Emma Gregg spent a morning on a walking safari with Fred Ole Sinoni, one of Angama’s Maasai Naturalists, and learnt all about birds, botany and more about Fred and Maasai culture at large
“The stones, birds and animals are our first library books” – Fred Ole Sinoni, naturalist
When your guide shows up in splendid scarlet shukas, ochre headgear and beads, your first thought, as you glance down at your sensible khaki bushwalking gear, might be: “Hmm, suddenly I feel decidedly under-dressed…” And your second thought? Mine was: “Is he wearing that to scare away the lions?” Depending on your disposition, you might perhaps add “Yikes..!” Happily, Fredrick Kerika Ole Sinoni, better known as Fred, is the kind of quiet, competent guide who puts you at ease. We didn’t see any lions on our walk around Angama Mara, but I learned a great deal about local birds and botany, and we had an excellent chat.
Where were you born and how many siblings do you have?
I’m from a small, rather famous Maasai village called Kilae in the Trans Mara, west of the Mara Triangle. Polygamy is a Maasai way of life and my father is married to four wives. It’s always been a challenge for me to say how many siblings I have as the figure keeps changing! I have to spend a couple of minutes counting them. Currently the number stands at 26 – three full brothers, four full sisters, eight step-brothers and 11 step-sisters.
Who inspired you when you were growing up?
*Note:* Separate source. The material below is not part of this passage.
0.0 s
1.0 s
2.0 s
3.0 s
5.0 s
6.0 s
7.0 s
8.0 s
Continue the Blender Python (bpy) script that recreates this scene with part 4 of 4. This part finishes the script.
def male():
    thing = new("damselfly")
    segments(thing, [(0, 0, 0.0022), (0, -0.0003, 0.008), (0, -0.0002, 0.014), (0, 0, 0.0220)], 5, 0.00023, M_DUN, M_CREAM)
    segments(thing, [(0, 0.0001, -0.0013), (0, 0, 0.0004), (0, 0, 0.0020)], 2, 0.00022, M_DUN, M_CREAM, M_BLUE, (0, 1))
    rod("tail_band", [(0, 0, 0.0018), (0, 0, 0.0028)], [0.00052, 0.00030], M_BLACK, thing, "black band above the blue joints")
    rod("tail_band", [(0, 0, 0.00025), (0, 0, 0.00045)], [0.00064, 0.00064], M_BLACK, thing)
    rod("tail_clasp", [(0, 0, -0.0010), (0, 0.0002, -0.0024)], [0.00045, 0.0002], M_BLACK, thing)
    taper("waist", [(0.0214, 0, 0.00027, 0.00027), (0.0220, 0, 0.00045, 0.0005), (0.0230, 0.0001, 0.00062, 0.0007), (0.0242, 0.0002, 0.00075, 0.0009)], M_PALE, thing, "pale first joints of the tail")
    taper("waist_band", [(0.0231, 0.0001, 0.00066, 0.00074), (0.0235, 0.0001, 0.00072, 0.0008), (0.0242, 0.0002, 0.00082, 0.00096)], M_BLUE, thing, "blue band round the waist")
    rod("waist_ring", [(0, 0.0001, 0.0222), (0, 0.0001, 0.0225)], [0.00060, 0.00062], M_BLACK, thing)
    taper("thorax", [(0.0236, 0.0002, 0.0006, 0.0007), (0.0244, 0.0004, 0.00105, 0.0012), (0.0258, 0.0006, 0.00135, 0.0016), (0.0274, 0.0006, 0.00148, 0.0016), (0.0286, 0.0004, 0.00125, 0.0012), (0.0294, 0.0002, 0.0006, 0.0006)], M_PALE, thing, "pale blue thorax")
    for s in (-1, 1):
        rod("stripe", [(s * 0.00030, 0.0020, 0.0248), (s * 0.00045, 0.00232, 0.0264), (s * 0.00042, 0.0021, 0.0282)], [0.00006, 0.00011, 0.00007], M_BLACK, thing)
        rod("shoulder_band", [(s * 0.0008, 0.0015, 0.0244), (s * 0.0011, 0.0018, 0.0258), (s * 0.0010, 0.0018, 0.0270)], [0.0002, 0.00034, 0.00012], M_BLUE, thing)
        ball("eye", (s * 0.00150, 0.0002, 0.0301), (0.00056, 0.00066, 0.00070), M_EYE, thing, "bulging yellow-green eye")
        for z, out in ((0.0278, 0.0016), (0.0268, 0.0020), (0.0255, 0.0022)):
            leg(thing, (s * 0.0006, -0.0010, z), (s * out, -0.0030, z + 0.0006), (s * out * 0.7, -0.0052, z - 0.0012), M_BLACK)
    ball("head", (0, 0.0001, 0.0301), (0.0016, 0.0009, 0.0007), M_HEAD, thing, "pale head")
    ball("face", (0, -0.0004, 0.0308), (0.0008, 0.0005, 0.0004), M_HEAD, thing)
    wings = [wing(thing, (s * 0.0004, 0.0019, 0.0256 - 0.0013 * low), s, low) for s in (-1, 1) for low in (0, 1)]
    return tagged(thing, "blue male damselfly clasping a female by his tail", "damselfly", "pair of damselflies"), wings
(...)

My father. I consider him a hero. Managing a huge family is no easy task – providing for us, educating us and ensuring we all grew up adhering to the moral norms of our society. He’s a retired local government administrator who was always enthusiastic and committed to his work. He would attend conservation workshops, bringing home leaflets containing wildlife illustrations and interesting facts. These small pieces of information helped me develop my passion for nature.
Can you tell me about what you’re wearing?
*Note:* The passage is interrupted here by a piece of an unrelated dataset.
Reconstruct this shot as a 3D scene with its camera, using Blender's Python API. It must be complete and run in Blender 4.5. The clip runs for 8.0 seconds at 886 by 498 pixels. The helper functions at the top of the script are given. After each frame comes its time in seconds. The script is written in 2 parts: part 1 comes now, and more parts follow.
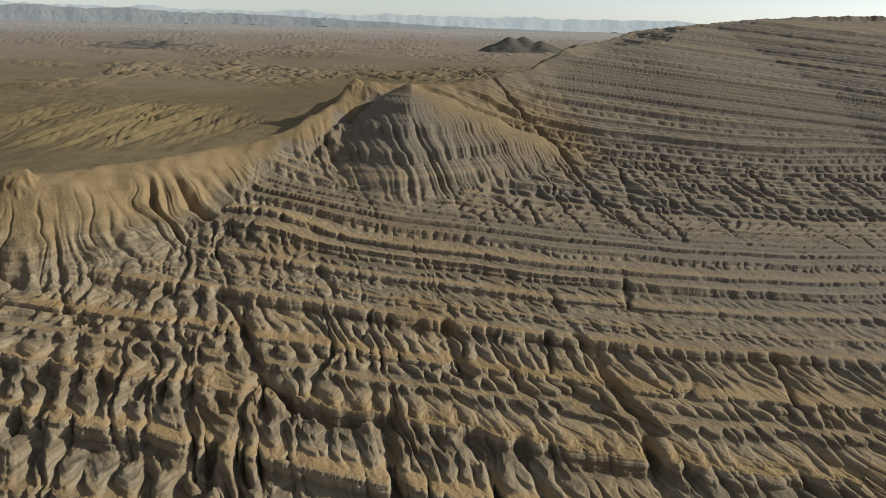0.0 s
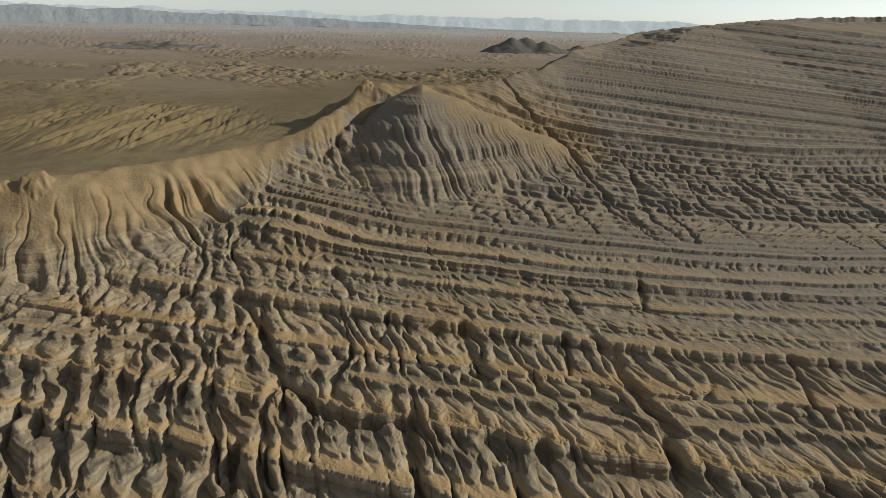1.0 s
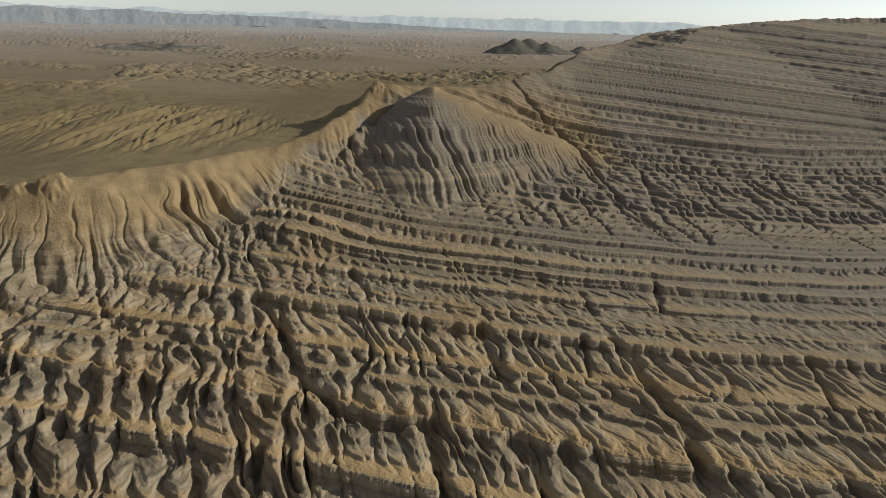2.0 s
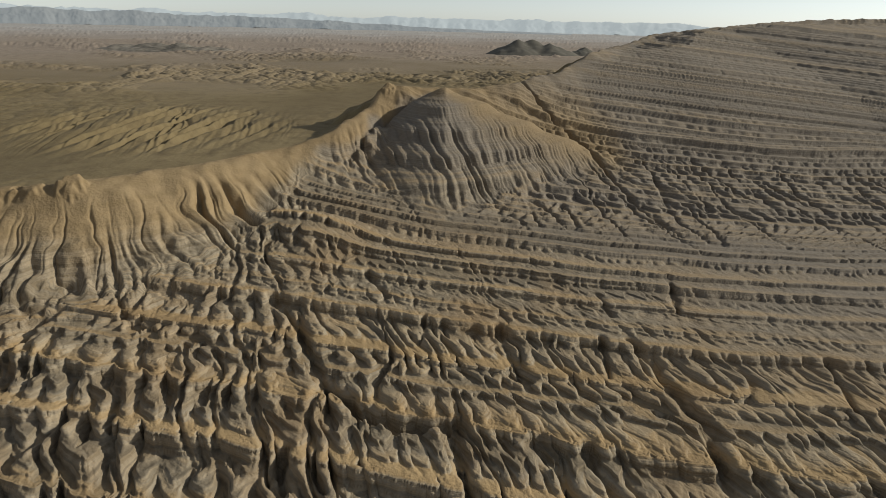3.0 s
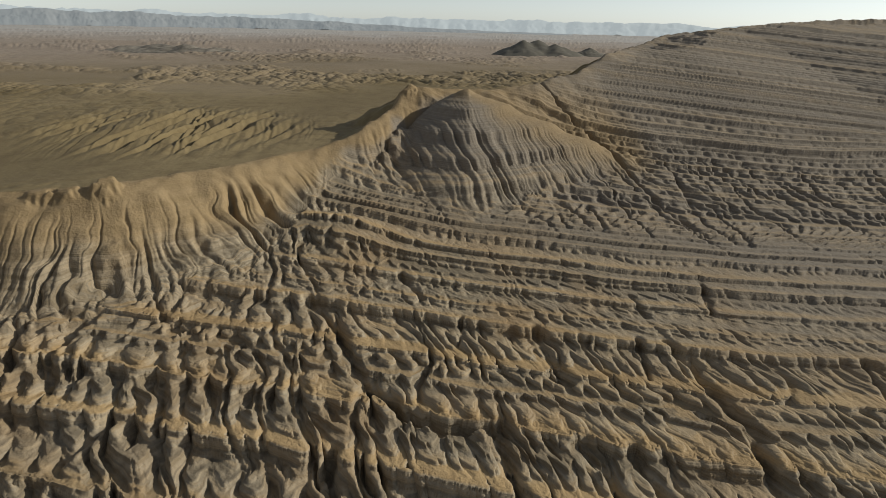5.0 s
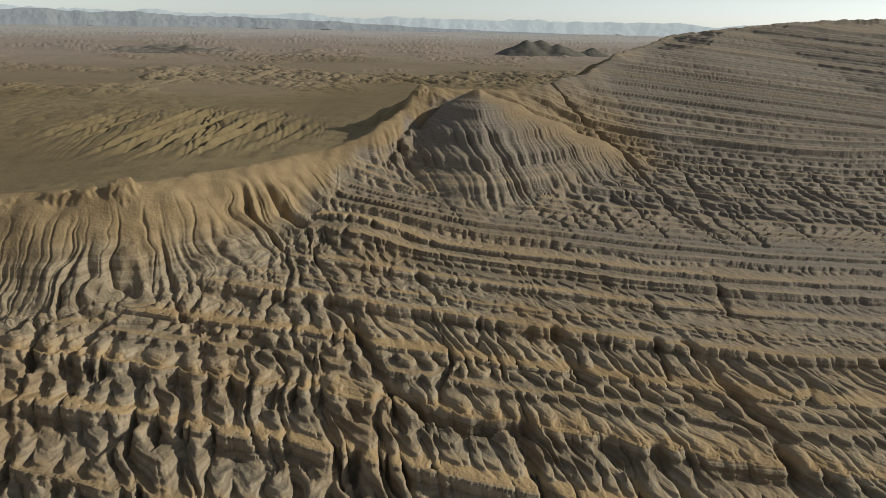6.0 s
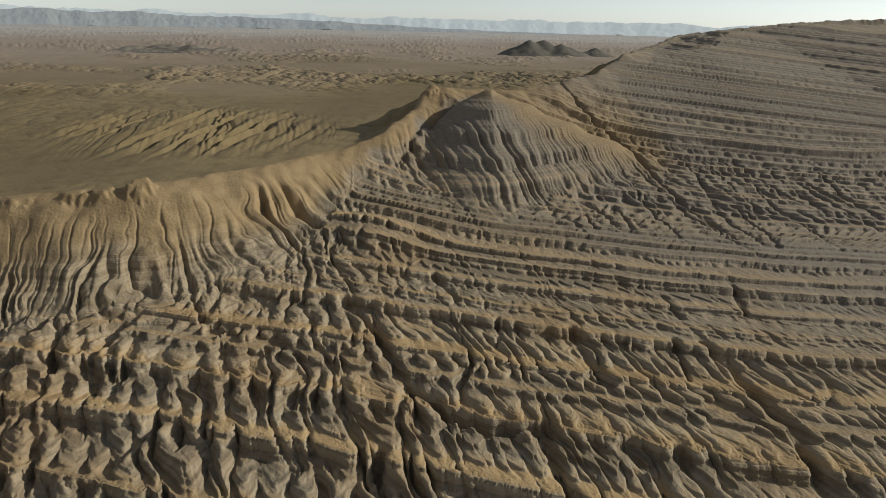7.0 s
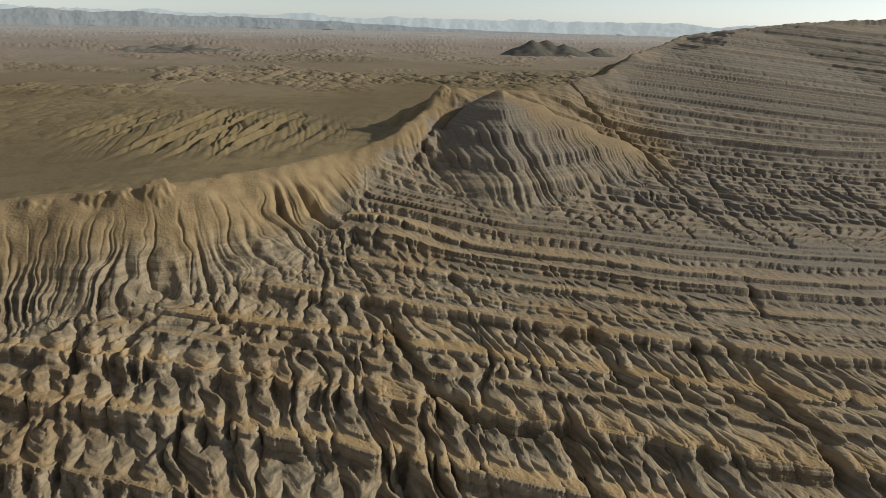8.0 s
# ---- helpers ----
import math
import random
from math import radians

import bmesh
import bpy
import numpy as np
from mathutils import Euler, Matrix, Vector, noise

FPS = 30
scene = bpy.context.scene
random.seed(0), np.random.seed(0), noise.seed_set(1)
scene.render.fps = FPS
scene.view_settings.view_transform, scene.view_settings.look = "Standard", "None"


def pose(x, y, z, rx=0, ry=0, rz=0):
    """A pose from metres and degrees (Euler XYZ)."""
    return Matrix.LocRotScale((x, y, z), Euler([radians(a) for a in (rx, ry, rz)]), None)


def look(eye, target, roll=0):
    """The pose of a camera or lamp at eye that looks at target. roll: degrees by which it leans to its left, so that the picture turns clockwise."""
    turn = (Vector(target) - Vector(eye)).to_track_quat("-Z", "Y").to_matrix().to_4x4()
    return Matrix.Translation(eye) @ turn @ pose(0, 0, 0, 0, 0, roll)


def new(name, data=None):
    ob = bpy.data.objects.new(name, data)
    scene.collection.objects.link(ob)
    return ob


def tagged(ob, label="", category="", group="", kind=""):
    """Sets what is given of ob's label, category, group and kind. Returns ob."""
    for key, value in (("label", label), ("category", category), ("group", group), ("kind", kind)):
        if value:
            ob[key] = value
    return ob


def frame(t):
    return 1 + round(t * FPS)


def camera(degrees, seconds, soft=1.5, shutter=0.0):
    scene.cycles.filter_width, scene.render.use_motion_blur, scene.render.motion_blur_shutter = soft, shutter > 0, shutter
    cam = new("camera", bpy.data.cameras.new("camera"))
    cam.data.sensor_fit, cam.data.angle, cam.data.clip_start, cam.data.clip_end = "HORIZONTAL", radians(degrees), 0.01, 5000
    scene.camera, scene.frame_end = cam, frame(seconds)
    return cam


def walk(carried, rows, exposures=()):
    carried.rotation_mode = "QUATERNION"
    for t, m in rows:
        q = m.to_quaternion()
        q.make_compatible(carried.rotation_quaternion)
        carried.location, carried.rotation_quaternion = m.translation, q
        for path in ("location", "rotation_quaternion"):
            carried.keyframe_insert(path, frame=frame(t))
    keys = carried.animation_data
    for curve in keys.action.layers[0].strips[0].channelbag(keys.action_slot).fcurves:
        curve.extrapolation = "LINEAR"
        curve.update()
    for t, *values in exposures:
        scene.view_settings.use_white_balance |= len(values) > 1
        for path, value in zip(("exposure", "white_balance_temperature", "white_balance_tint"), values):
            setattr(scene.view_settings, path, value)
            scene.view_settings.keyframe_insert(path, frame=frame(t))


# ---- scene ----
cam = camera(75.6, 8.0, soft=0.8)
METRES, EYE, TILT, LEAN, TURN = 40.0, 85.0, -21.7, -1.3, 0.0
ROWS = [
    (0.0, 0.0, 0.0, 0.0, 0.0, 0.0, -0.0),
    (0.5, -0.057, -0.0008, 0.0043, -0.0, 0.02, 0.0),
    (1.0, -0.1186, -0.0017, 0.0085, -0.01, 0.04, -0.01),
    (1.5, -0.1804, -0.0027, 0.0126, -0.01, 0.07, -0.0),
    (3.0, -0.367, -0.0046, 0.0201, 0.03, 0.2, 0.03),
    (3.5, -0.4306, -0.0055, 0.0234, 0.03, 0.22, 0.05),
    (4.0, -0.4938, -0.0061, 0.0265, 0.03, 0.24, 0.08),
    (4.5, -0.5565, -0.0066, 0.0287, 0.02, 0.25, 0.11),
    (6.0, -0.7449, -0.005, 0.0353, -0.0, 0.23, 0.15),
    (6.5, -0.8086, -0.0049, 0.0372, -0.0, 0.23, 0.14),
    (7.0, -0.8717, -0.0053, 0.0392, -0.02, 0.23, 0.14),
    (7.5, -0.9354, -0.0054, 0.0414, -0.02, 0.22, 0.14),
    (8.0, -0.9989, -0.0058, 0.0432, -0.04, 0.22, 0.14),
]
walk(cam, [(t, pose(0, 0, EYE, TILT, LEAN, TURN) @ pose(METRES * x, METRES * y, METRES * z, 90 + pitch, roll, yaw)) for t, x, y, z, yaw, pitch, roll in ROWS], exposures=[(0.0, 0.09, 6400, 6), (8.0, 0.09, 6400, 6)])

# ---- light ----
SUN_AZIMUTH, SUN_ELEVATION = 81.0, 24.0      # degrees clockwise from +y, degrees up
world = bpy.data.worlds.new("world")
scene.world = world
world.use_nodes = True
sky = world.node_tree.nodes.new("ShaderNodeTexSky")
sky.sky_type, sky.sun_disc = "NISHITA", False
sky.sun_elevation, sky.sun_rotation = radians(SUN_ELEVATION), radians(SUN_AZIMUTH)
sky.air_density, sky.dust_density, sky.ozone_density = 0.9, 0.8, 2.0
sky.altitude = 1200
background = world.node_tree.nodes["Background"]
haze = world.node_tree.nodes.new("ShaderNodeHueSaturation")      # a milky desert sky
haze.inputs["Saturation"].default_value = 0.35
world.node_tree.links.new(sky.outputs[0], haze.inputs["Color"])
world.node_tree.links.new(haze.outputs[0], background.inputs[0])
background.inputs[1].default_value = 0.11
sun = new("sun", bpy.data.lights.new("sun", "SUN"))
sun.data.energy, sun.data.angle, sun.data.color = 3.9, radians(0.6), (1.0, 0.92, 0.80)
az, el = radians(SUN_AZIMUTH), radians(SUN_ELEVATION)
toward = Vector((math.sin(az) * math.cos(el), math.cos(az) * math.cos(el), math.sin(el)))
sun.matrix_world = look(toward * 1000, (0, 0, 0))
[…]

It’s a typical Maasai warrior ceremonial outfit. It makes me stand out and gives me a sense of identity. Beadwork is entirely a woman’s role, so my traditional ornaments – my necklaces, bracelets, straps and the beading on my shukas – are all handmade by my mum, my sisters and my girlfriend.
Do you think the Maasai will still be wearing traditional dress in 25 or 50 years time?
Christian preachers used to discourage the Maasai from wearing traditional clothes and ornaments, calling them ungodly, but there’s now been a turn of events and our dress code is back in full swing. We are reclaiming our identity. People wear traditional dress everywhere, in the market, at church and for other important occasions. In my opinion, it’s here to stay.
Are tribal rituals important to young Maasai men like you?
They’re very important, since they indicate our age group and social status. Our lives are marked by a series of ceremonies, each accompanied by a ritual. This ensures cohesion and mutual respect. Our traditions have enabled us to come a long way as a community.
Do the Maasai have a special understanding of nature?
Yes – the Maasai have a unique respect for and tolerance of wildlife. The stones, leaves, grass, trees, birds and animals are our first library books. Spending time in the bush herding cows hones our bush skills. We can track animals and accurately detect changes in the seasons merely by picking up clues from our surroundings.
What makes you happiest?
Meeting my guests’ expectations. I have a passion for nature and I love meeting people from different parts of the world. With every encounter a new story unfolds and a lesson is learned. That’s the essence of life – it’s a continuous learning process.